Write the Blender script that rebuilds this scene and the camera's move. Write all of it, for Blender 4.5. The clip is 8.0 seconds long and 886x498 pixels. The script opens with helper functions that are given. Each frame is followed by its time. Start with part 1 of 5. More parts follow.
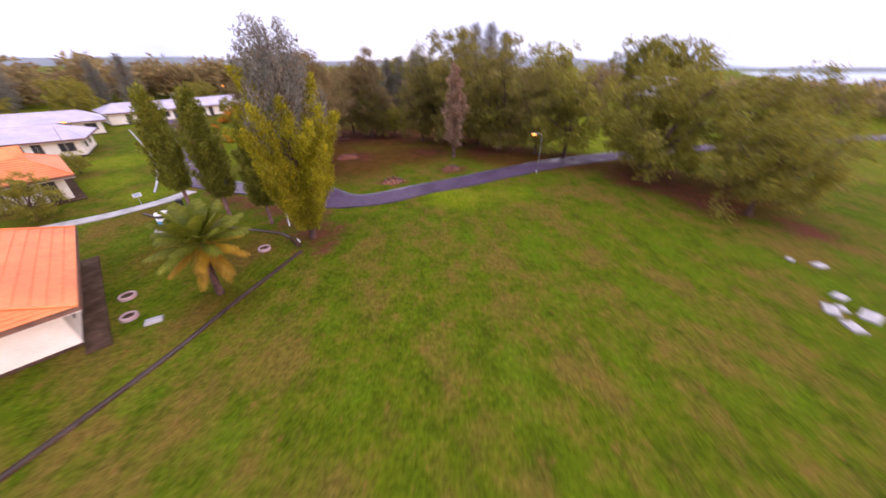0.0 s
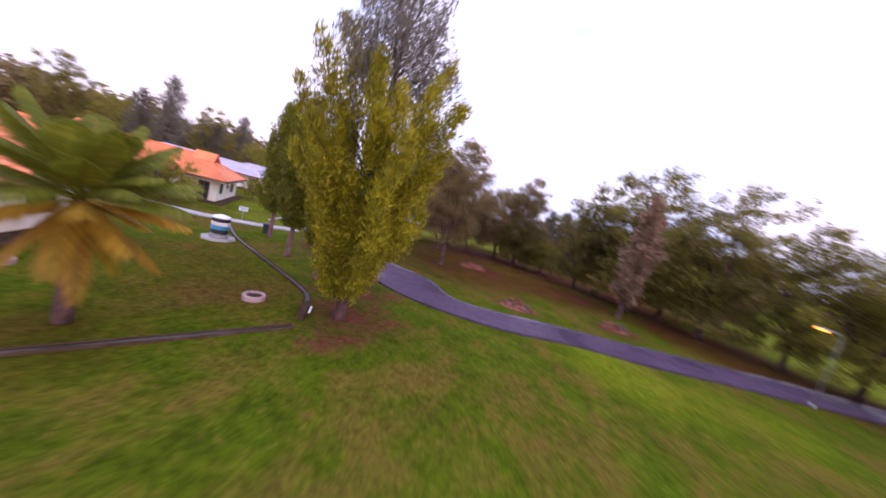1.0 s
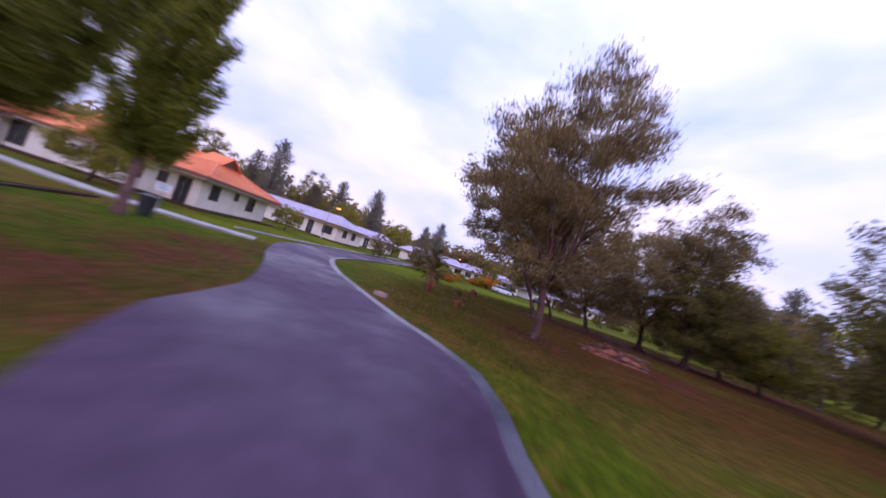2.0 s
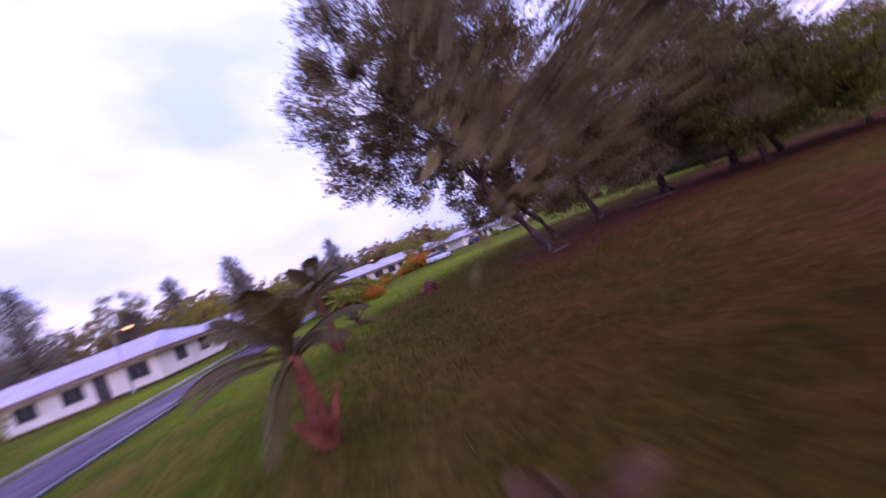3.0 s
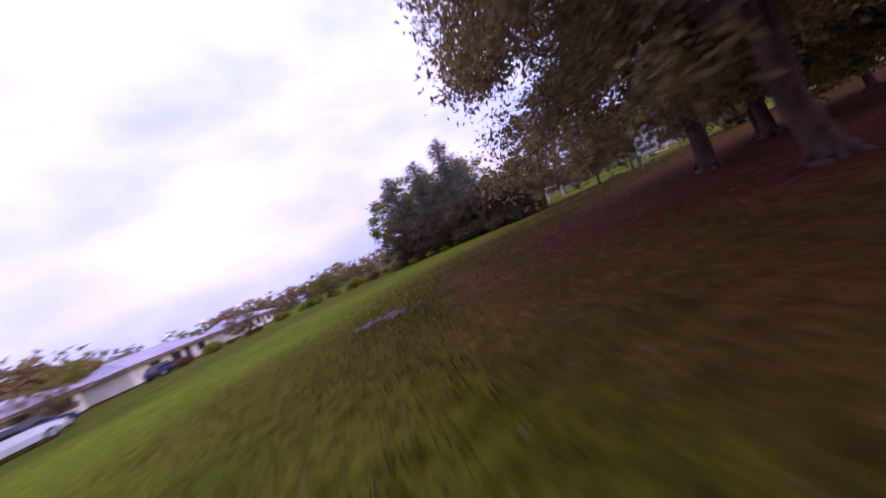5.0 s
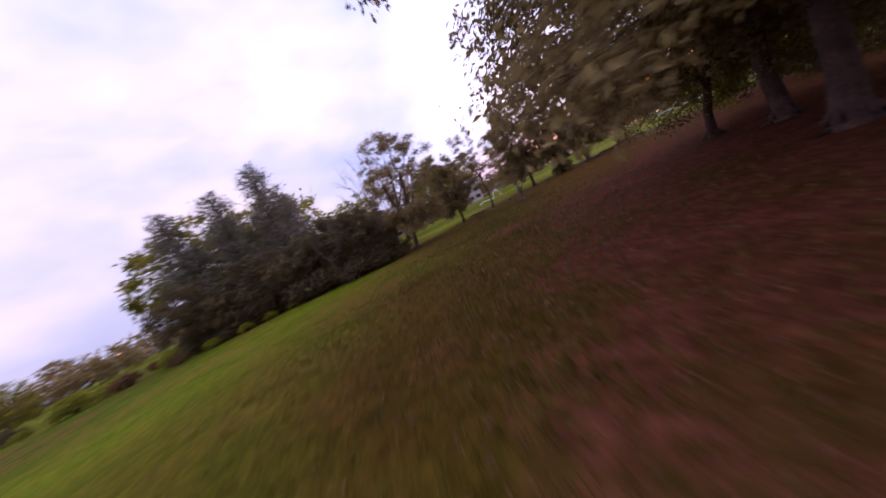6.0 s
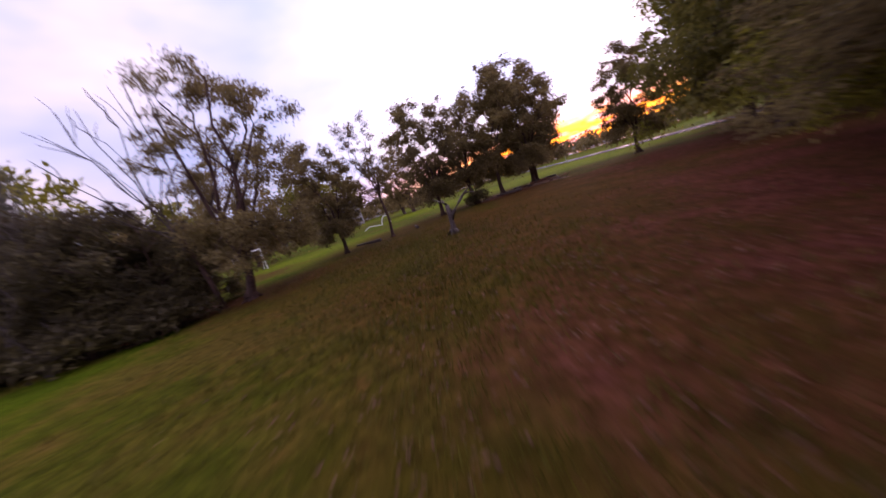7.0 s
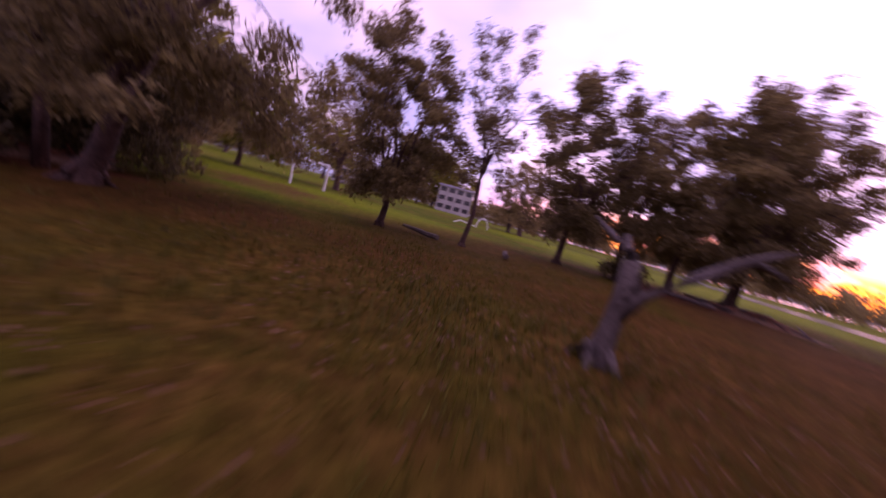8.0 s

------------------------------------------------------------------------

* [WHAT IS NEEDED] Reproduce the full listing faithfully, but do not carry over any pictures.

* [OUTPUT OF THE TASK]
Write the Blender script that rebuilds this scene and the camera's move. Write all of it, for Blender 4.5. The clip is 8.0 seconds long and 886x498 pixels. The script opens with helper functions that are given. Each frame is followed by its time. Start with part 1 of 5. More parts follow.
0.0 s
1.0 s
2.0 s
3.0 s
5.0 s
6.0 s
7.0 s
8.0 s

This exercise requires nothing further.